Gather up every line from the entries below that uses the word "scene".

── SOURCE RECORDS ──

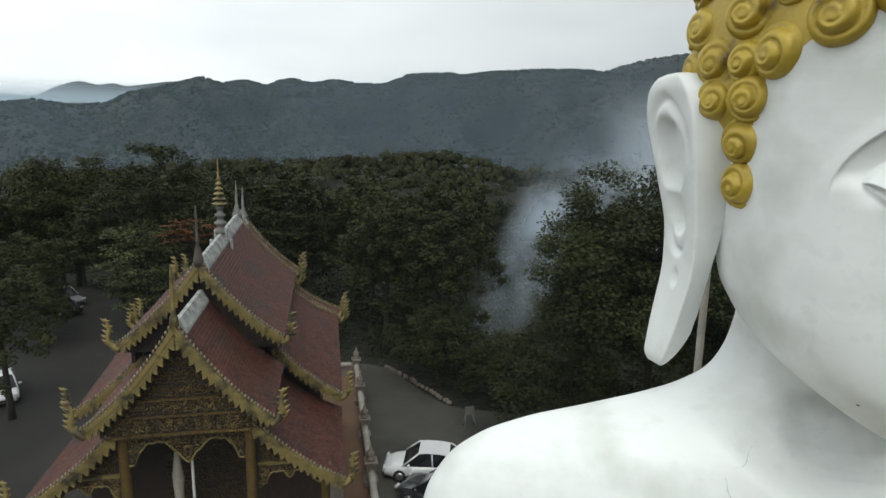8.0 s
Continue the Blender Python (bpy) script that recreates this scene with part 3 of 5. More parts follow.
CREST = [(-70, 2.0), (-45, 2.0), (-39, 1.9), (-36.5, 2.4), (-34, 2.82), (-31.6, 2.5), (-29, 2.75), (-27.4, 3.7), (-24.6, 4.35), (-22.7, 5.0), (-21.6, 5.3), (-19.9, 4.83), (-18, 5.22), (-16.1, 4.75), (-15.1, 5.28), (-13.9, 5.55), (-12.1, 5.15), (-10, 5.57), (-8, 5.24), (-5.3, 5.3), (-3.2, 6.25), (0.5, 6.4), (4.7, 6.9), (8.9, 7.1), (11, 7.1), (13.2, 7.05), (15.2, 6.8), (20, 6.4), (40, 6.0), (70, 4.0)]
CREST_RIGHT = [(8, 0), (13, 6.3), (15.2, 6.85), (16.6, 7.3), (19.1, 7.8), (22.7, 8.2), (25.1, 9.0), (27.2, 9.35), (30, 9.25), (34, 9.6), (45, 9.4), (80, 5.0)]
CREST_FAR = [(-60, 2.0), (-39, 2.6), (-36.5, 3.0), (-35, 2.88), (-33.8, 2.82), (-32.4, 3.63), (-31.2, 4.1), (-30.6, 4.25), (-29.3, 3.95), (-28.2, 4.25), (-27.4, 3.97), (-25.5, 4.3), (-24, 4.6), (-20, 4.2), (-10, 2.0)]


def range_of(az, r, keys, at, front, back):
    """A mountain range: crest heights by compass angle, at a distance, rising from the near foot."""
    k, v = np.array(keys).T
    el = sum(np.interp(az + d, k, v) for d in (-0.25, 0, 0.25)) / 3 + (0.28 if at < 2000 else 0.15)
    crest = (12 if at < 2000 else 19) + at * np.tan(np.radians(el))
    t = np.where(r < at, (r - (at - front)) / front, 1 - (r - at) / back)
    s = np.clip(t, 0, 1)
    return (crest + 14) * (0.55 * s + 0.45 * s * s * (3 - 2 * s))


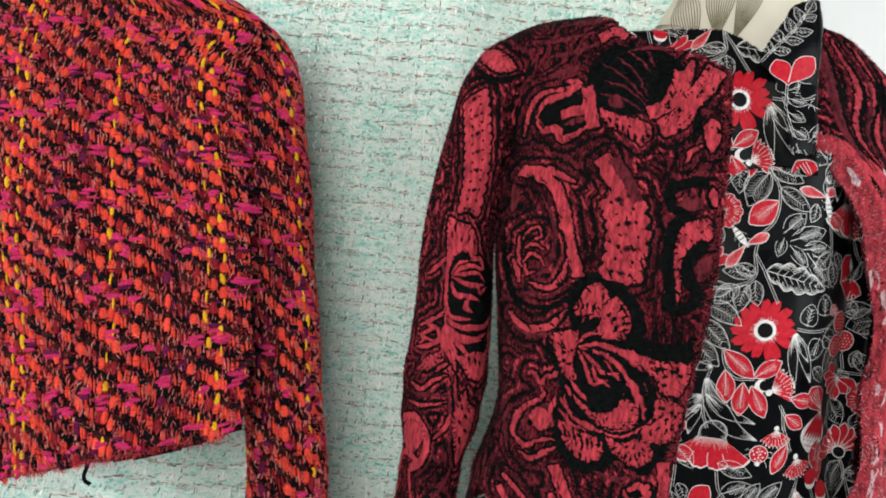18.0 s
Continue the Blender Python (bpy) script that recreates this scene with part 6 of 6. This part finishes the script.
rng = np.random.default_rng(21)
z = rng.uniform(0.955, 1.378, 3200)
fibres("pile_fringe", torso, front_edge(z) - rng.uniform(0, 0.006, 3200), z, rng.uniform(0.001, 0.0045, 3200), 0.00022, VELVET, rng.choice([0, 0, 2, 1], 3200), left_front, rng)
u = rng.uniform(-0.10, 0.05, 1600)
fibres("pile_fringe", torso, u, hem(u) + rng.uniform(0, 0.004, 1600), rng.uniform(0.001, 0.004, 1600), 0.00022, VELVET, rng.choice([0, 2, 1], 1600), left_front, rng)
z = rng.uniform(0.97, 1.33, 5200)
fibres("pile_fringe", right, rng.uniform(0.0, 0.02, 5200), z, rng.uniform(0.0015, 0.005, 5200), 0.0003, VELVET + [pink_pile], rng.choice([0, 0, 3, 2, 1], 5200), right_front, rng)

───

SOLVED EXERCISE:
Continue the Blender Python (bpy) script that recreates this scene with part 3 of 5. More parts follow.
Continue the Blender Python (bpy) script that recreates this scene with part 6 of 6. This part finishes the script.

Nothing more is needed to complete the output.